>> start Data excerpt

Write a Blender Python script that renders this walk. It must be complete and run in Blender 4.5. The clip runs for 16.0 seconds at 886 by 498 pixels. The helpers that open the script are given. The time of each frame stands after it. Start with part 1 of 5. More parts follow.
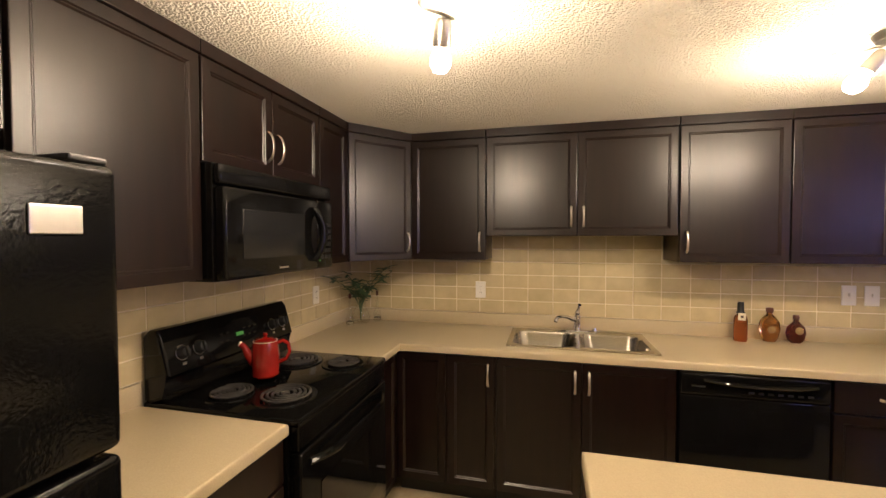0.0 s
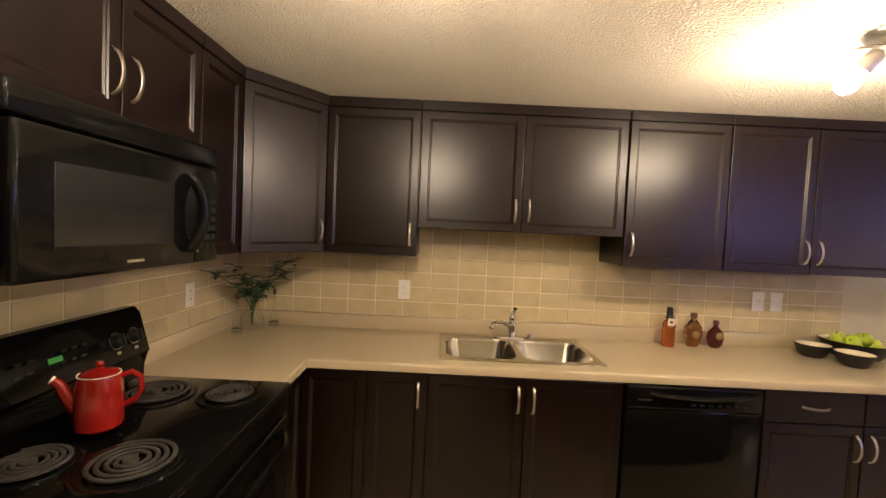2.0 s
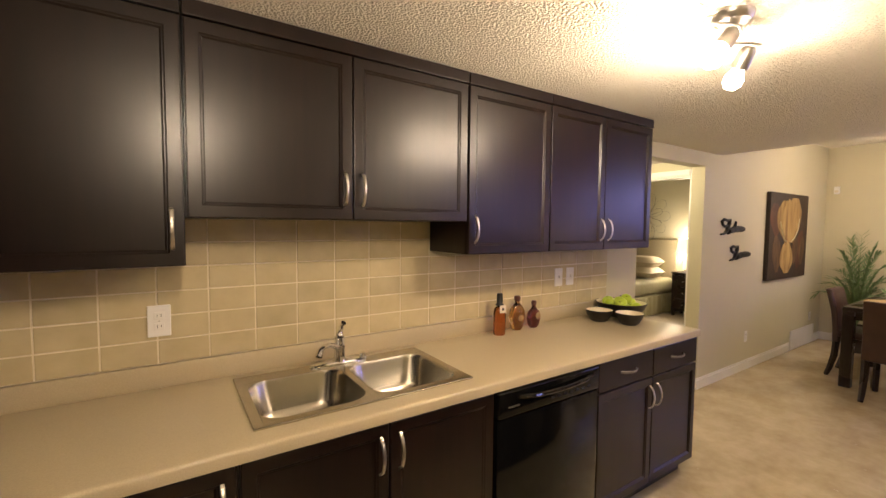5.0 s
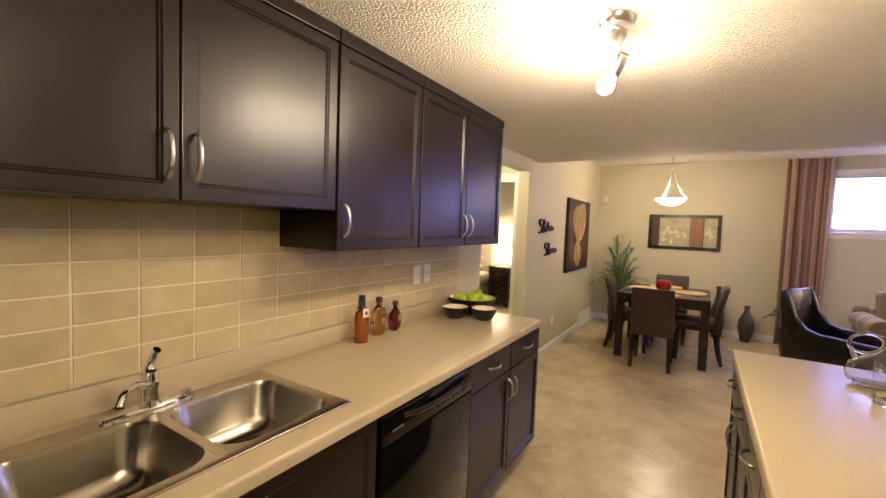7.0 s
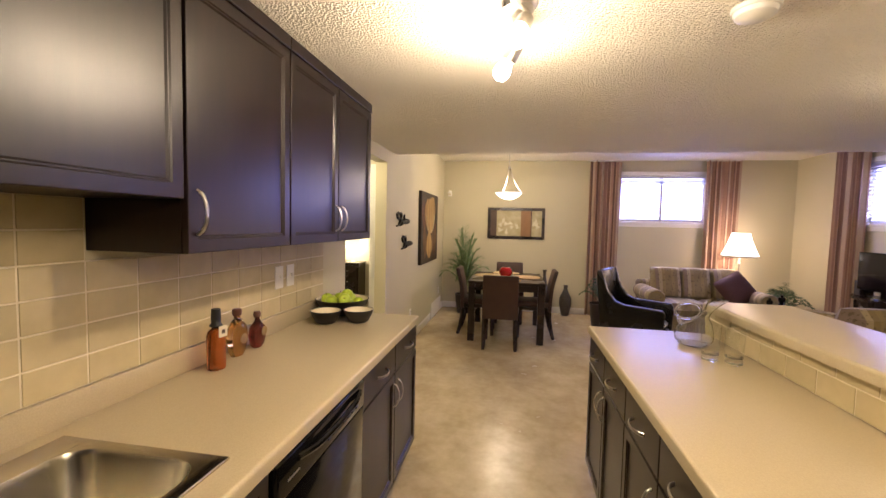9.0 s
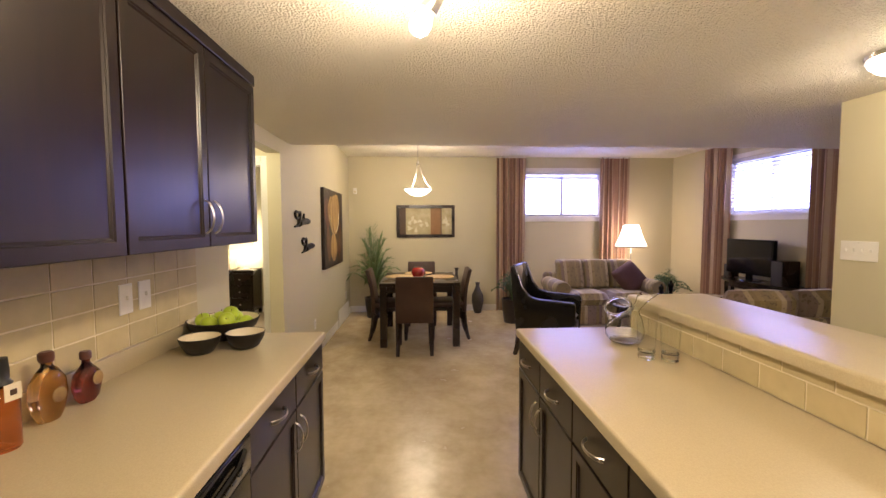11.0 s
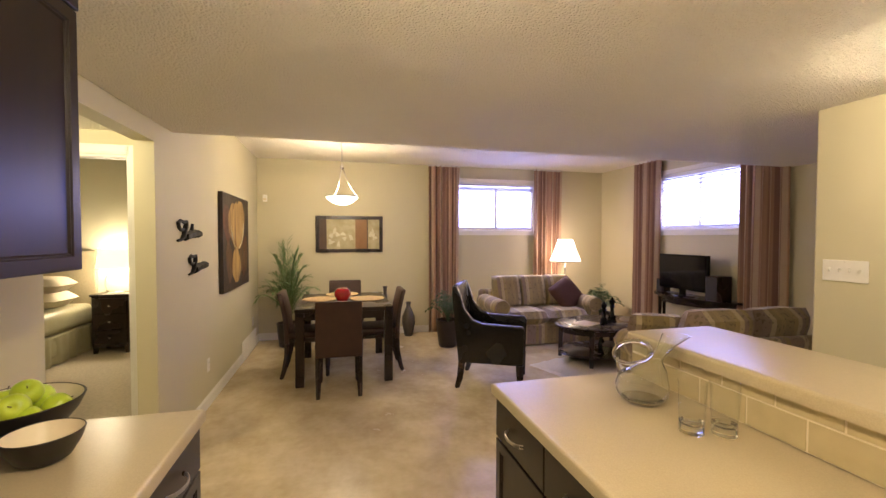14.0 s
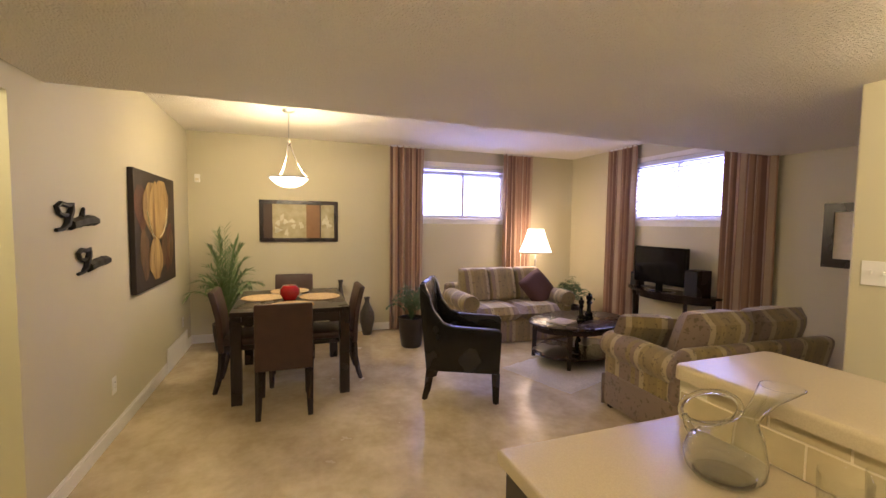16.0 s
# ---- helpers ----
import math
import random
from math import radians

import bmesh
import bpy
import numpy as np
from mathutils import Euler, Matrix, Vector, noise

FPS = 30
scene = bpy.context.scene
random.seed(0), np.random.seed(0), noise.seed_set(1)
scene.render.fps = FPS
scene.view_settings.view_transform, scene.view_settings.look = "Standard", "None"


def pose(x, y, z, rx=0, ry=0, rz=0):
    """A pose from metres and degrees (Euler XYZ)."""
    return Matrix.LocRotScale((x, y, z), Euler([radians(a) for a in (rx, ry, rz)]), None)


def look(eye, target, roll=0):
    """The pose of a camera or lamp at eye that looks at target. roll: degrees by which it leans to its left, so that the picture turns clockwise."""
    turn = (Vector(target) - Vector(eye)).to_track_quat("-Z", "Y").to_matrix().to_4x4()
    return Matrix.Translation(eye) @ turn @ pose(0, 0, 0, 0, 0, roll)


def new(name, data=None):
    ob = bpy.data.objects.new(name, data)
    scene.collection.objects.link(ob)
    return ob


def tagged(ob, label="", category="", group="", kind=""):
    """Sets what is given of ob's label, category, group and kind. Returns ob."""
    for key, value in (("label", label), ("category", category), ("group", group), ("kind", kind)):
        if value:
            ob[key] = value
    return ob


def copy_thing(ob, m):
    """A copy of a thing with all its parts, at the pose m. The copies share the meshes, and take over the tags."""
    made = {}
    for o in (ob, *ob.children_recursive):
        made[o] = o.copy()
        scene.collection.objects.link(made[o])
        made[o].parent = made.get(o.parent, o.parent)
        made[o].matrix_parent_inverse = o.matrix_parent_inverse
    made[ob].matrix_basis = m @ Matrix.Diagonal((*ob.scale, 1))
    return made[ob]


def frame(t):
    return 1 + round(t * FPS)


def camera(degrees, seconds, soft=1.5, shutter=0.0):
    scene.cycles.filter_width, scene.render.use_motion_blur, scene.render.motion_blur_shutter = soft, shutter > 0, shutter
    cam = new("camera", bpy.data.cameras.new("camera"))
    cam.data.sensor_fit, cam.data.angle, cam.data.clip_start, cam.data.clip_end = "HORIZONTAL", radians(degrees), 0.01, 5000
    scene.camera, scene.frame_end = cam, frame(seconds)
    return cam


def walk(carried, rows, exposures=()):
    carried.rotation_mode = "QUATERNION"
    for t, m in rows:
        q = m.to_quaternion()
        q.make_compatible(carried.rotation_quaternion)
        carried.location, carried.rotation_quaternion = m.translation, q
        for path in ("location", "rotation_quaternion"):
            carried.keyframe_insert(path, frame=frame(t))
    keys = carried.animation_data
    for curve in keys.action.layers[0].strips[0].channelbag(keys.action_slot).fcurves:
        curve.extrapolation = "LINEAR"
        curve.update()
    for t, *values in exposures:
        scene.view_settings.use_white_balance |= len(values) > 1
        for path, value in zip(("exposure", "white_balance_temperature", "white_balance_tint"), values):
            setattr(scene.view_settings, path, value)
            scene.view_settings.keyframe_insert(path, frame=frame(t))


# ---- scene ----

>> end Data excerpt

● Written task
Between the line containing "return 1 + round(t * FPS)" and the line containing "carried.location, carried.rotation_quaternion = m.translation, q" lies the part to return. Return it exactly, counting both of those lines.

● Solution to this task
    return 1 + round(t * FPS)


def camera(degrees, seconds, soft=1.5, shutter=0.0):
    scene.cycles.filter_width, scene.render.use_motion_blur, scene.render.motion_blur_shutter = soft, shutter > 0, shutter
    cam = new("camera", bpy.data.cameras.new("camera"))
    cam.data.sensor_fit, cam.data.angle, cam.data.clip_start, cam.data.clip_end = "HORIZONTAL", radians(degrees), 0.01, 5000
    scene.camera, scene.frame_end = cam, frame(seconds)
    return cam


def walk(carried, rows, exposures=()):
    carried.rotation_mode = "QUATERNION"
    for t, m in rows:
        q = m.to_quaternion()
        q.make_compatible(carried.rotation_quaternion)
        carried.location, carried.rotation_quaternion = m.translation, q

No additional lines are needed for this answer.